DATASET CONTENT —
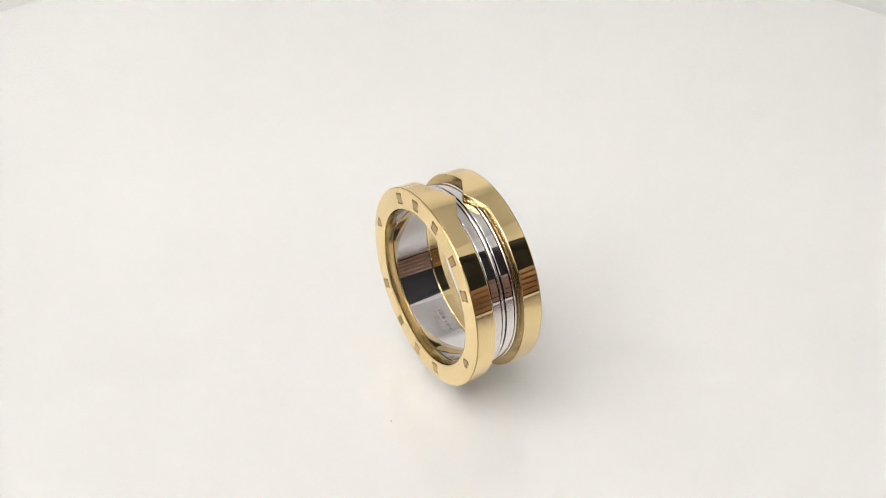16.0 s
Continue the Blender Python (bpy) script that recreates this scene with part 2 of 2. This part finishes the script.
def table():
    thing = new("table")
    thing.location = (0, 0, FLOOR)
    tagged(thing, "pale grey laminate table under the turntable", "table")
    top = TABLE_Z - FLOOR
    part("tabletop", box(-1.4, -1.45, top - 0.03, 0.85, 0.6, top, 0.003), TABLE_TOP, thing)
    for x in (-1.35, 0.8):
        for y in (-1.4, 0.55):
            part("leg", box(x - 0.02, y - 0.02, 0, x + 0.02, y + 0.02, top - 0.03), METAL, thing)


# ---- turntable ----
SHEET = 2.40 * MM


def shifted(bm, x, y):
    bm.transform(Matrix.Translation((x, y, 0)))
    return bm


def turntable():
    thing = new("turntable")
    tagged(thing, "round white turntable with a clear glossy top sheet", "turntable")
    part("platter", shifted(disc(126.9 * MM, -16 * MM, 0, 3 * MM), 2.2 * MM, -0.6 * MM), WHITE_DISC, thing, "glossy white platter")
    part("clear_sheet", shifted(disc(126.6 * MM, 0.02 * MM, SHEET, 0.2 * MM), 2.2 * MM, -0.6 * MM), CLEAR, thing, "clear acrylic sheet")
    part("foot", disc(70 * MM, TABLE_Z, -16.02 * MM, 1 * MM, 64), METAL, thing)
    return thing


def speck(x, y, size, mat, label, category):
    bm = bmesh.new()
    bmesh.ops.create_icosphere(bm, subdivisions=1, radius=size * MM)
    for v in bm.verts:
        v.co.x *= 1 + 0.4 * math.sin(v.co.y * 9000 + x)
        v.co.z = max(v.co.z, -0.6 * size * MM) * 0.5
    me = finish("speck", bm, mat)
    ob = new("dust_speck", me)
    tagged(ob, label, category, group="dust on the turntable")
    return ob, Matrix.Translation((x * MM, y * MM, 0.3 * size * MM))


def smudge(x, y):
    """A faint round mark, a low worn ring."""
    bm = lathe([(radians(i * 15), [(r * MM, h * MM) for r, h in ((0.50, 0.0), (0.44, 0.02), (0.28, 0.02), (0.20, 0.0))]) for i in range(24)], "z")
    ob = new("smudge", finish("smudge", bm, SMUDGE))
    return tagged(ob, "faint grey round smudge on the white platter", "smudge"), Matrix.Translation((x * MM, y * MM, 0.001 * MM))


# ---- the ring ----
R_OUT, R_IN, HALF = 10.93, 8.6, 3.89
BACK_SHIFT = (0.06, -0.08)
DOME = 0.075
RIM = 2.12
TAB_AT, TAB_HALF, TAB_REACH = 87.0, 13.5, 1.32


def tab(angle):
    d = abs((angle - TAB_AT + 180) % 360 - 180)
    return TAB_REACH * max(0.0, 1 - d / TAB_HALF)


def rim(side):
    """One gold rim; side -1 is the engraved face, which bulges a little."""
    angles = sorted({i * 1.5 for i in range(240)} | {TAB_AT - TAB_HALF, TAB_AT, TAB_AT + TAB_HALF})
    outer = R_OUT if side < 0 else R_OUT - 0.16
    c, q = 0.15, math.pi / 10
    lip = HALF - 1.12 if side < 0 else 1.68
    mouth = [(R_IN, HALF - c), (R_IN + 0.04, HALF - 0.02)] if side < 0 else [(R_IN, 2.80), (9.30, 3.65)]
    face = []
    for k in range(9):
        u = k / 8 if side < 0 else 0.42 + 0.58 * k / 8
        face.append((R_IN + c + (outer - R_IN - 2 * c) * u, HALF + DOME * (1 - (1.75 * u - 0.75) ** 2)))
    sections = []
    for a in angles:
        reach = HALF - RIM - tab(a)
        foot = HALF - RIM - 0.16
        deep = min(foot, reach + 0.04)
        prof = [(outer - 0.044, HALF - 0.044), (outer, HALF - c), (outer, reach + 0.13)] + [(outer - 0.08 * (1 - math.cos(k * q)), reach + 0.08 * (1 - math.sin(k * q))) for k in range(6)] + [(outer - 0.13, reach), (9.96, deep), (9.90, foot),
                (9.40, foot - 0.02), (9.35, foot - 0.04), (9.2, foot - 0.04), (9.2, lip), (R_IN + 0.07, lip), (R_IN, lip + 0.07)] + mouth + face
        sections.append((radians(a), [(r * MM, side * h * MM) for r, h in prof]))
    # outer chamfer and groove walls get the gold with shade in its colour
    return lathe(sections, shaded=(0, 8, 9, 10, 11, 12), brushed=(15, 16, 17) if side < 0 else ())


def band():
    """The white centre: two flat hoops, beads between, and the lining."""
    def bead(mid, r, low):
        return [(low + r * math.sin(radians(k * 22.5)), mid + r * math.cos(radians(k * 22.5))) for k in range(9)]
    half = [(9.30, 1.62)] + bead(1.43, 0.15, 9.72) + [(9.52, 1.27), (9.52, 1.20), (9.80, 1.18), (9.84, 1.17), (9.86, 1.13), (9.86, 0.34), (9.84, 0.30), (9.80, 0.29), (9.55, 0.27), (9.55, 0.20)]
    centre = bead(0.0, 0.18, 9.68)
    outer = half + centre + [(r, -h) for r, h in reversed(half)]
    prof = [(9.19, 1.67), (9.19, 1.62)] + outer + [(9.19, -1.62), (9.19, -2.80), (R_IN + 0.20, -2.80), (R_IN + 0.20, -2.70), (R_IN + 0.05, -2.64), (R_IN + 0.05, 1.52), (R_IN + 0.20, 1.58), (R_IN + 0.20, 1.67)]
    return lathe([(radians(i * 1.5), [(r * MM, h * MM) for r, h in prof]) for i in range(240)])


def bulge(radius):
    """How far the engraved face stands proud at a radius."""
    u = (radius - R_IN - 0.15) / (R_OUT - R_IN - 0.3)
    return DOME * (1 - (1.75 * u - 0.75) ** 2)


def on_face(angle, radius=9.68):
    """A map from (across, outwards, lift) in millimetres to the engraved face at an angle."""
    c, s = math.cos(radians(angle)), math.sin(radians(angle))

    def place(a, b, lift):
        r = radius + b
        return ((r * c + a * s) * MM, -(HALF + bulge(math.hypot(r, a)) + lift) * MM, (r * s - a * c) * MM)
    return place


def in_lining(angle, depth):
    def place(a, b, lift):
        ang = radians(angle) + a / R_IN
        r = R_IN + 0.05 - lift
        return (r * math.cos(ang) * MM, (depth + b) * MM, r * math.sin(ang) * MM)
    return place


def rounded(w, h, r):
    out = []
    for cx, cy, a0 in ((w - r, h - r, 0), (-w + r, h - r, 90), (-w + r, -h + r, 180), (w - r, -h + r, 270)):
        for k in range(4):
            a = radians(a0 + 30 * k)
            out.append((cx + r * math.cos(a), cy + r * math.sin(a)))
    return out


def heart(size):
    out = []
    for i in range(28):
        t = 2 * math.pi * i / 28
        out.append((size * math.sin(t) ** 3, size * (13 * math.cos(t) - 5 * math.cos(2 * t) - 2 * math.cos(3 * t) - math.cos(4 * t)) / 16))
    return out


def gold_ring():
    ring = new("ring")
    tagged(ring, "polished two-tone ring, yellow gold rims round a ridged white gold band", "ring")
    part("front_rim", rim(-1), GOLD, ring, "yellow gold rim with an engraved face", 20)
    part("back_rim", rim(1), GOLD, ring, "yellow gold rim with a pointed tab", 20)
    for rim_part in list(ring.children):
        rim_part.data.materials.append(GOLD_SHADED)
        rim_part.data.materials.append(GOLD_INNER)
    ring.children[1].location = (BACK_SHIFT[0] * MM, 0, BACK_SHIFT[1] * MM)
    part("band", band(), WHITE_GOLD, ring, "ridged white gold band and lining", 24)
    for angle, width in ((119.1, 0.56), (98.2, 0.54), (75.3, 0.56), (52.2, 0.54), (31.3, 0.58), (-146.0, 0.58), (-118.8, 0.54), (-95.1, 0.54), (-70.8, 0.54)):
        bar = part("engraved_bar", plate(rounded(width, 0.60, 0.09), on_face(angle), 0.010), ENGRAVED, ring, "dark engraved bar")
        part("bar_floor", plate(rounded(width - 0.15, 0.42, 0.06), on_face(angle), 0.014), ENGRAVED_FLOOR, bar, "worn gold floor of the bar")
    for angle in (166.5, -19.1):
        mark = part("engraved_heart", plate(heart(0.62), on_face(angle), 0.010), ENGRAVED, ring, "small engraved heart")
        part("heart_floor", plate(heart(0.40), on_face(angle), 0.014), ENGRAVED_FLOOR, mark, "worn gold floor of the heart")
    stamps = [(-1.25 + 0.42 * i, 0.55, 0.13, 0.20) for i in range(3)] + [(0.15 + 0.3 * i, 0.5, 0.10, 0.13) for i in range(4)] + [(-1.2 + 0.62 * i, -0.2, 0.24, 0.27) for i in range(4)]
    chance = random.Random(4)
    for a, b, w, h in stamps:
        a, b, w, h = a * 1.15 + chance.uniform(-0.05, 0.05), b + chance.uniform(-0.04, 0.04), w * chance.uniform(0.9, 1.6), h * chance.uniform(0.9, 1.4)
        part("hallmark_bar", prism([(a + x, b + y) for x, y in rounded(w, h, 0.05)], in_lining(-104.0, -0.10), 0.008), STAMPED, ring, "worn grey hallmark stamp")
    for angle, depth in ((-105, 1.66), (-62, 1.66), (142, 1.62), (-20, 1.66)):
        bm = bmesh.new()
        bmesh.ops.create_icosphere(bm, subdivisions=2, radius=0.2 * MM)
        spot = in_lining(angle, depth)(0, 0, 0)
        for v in bm.verts:
            v.co = v.co + Vector(spot)
        part("solder_bead", bm, GOLD, ring, "tiny gold bead")
    for angle, depth, size in ((95.5, 2.95, 0.09), (101.3, -2.35, 0.06), (99.5, -2.15, 0.045)):
        bm = bmesh.new()
        bmesh.ops.create_icosphere(bm, subdivisions=2, radius=size * MM)
        for v in bm.verts:
            v.co.z *= 0.35
        dx, dz, r = (0, 0, R_OUT) if depth < 0 else (*BACK_SHIFT, R_OUT - 0.16)
        turn = Matrix.Rotation(radians(90 - angle), 4, "Y")
        bm.transform(Matrix.Translation((dx * MM, 0, dz * MM)) @ turn @ Matrix.Translation((0, depth * MM, r * MM)))
        part("pit", bm, ENGRAVED, ring, "tiny dark pit")
    return ring


setting()
ceiling_lights()
cabinets()
table()
platter = turntable()
ring = gold_ring()
RING_AT = pose(3.881 * MM, 0.891 * MM, 13.483 * MM, -1.29, 0, 0)
specks = [speck(x, y, s, DUST, "tiny dark speck of dust on the white platter", "dust") for x, y, s in ((7.90, -9.26, 0.09), (-19.81, -6.16, 0.09), (-13.57, 12.21, 0.08), (-18.22, -14.38, 0.08), (-23.75, -11.52, 0.07), (-24.78, -10.55, 0.06), (-19.52, -4.88, 0.06))]
specks.append(smudge(40.90, 6.09))


def motions():
    for thing, rest in [(platter, Matrix()), (ring, RING_AT)] + specks:
        walk(thing, [(t, pose(0, 0, 0, 0, 0, turn) @ rest) for t, turn in SPIN])


motions()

AIM OF THE TASK — Your task is to report how many lines of the material include the string "with". Give the number and no other words.

FINISHED TASK — 5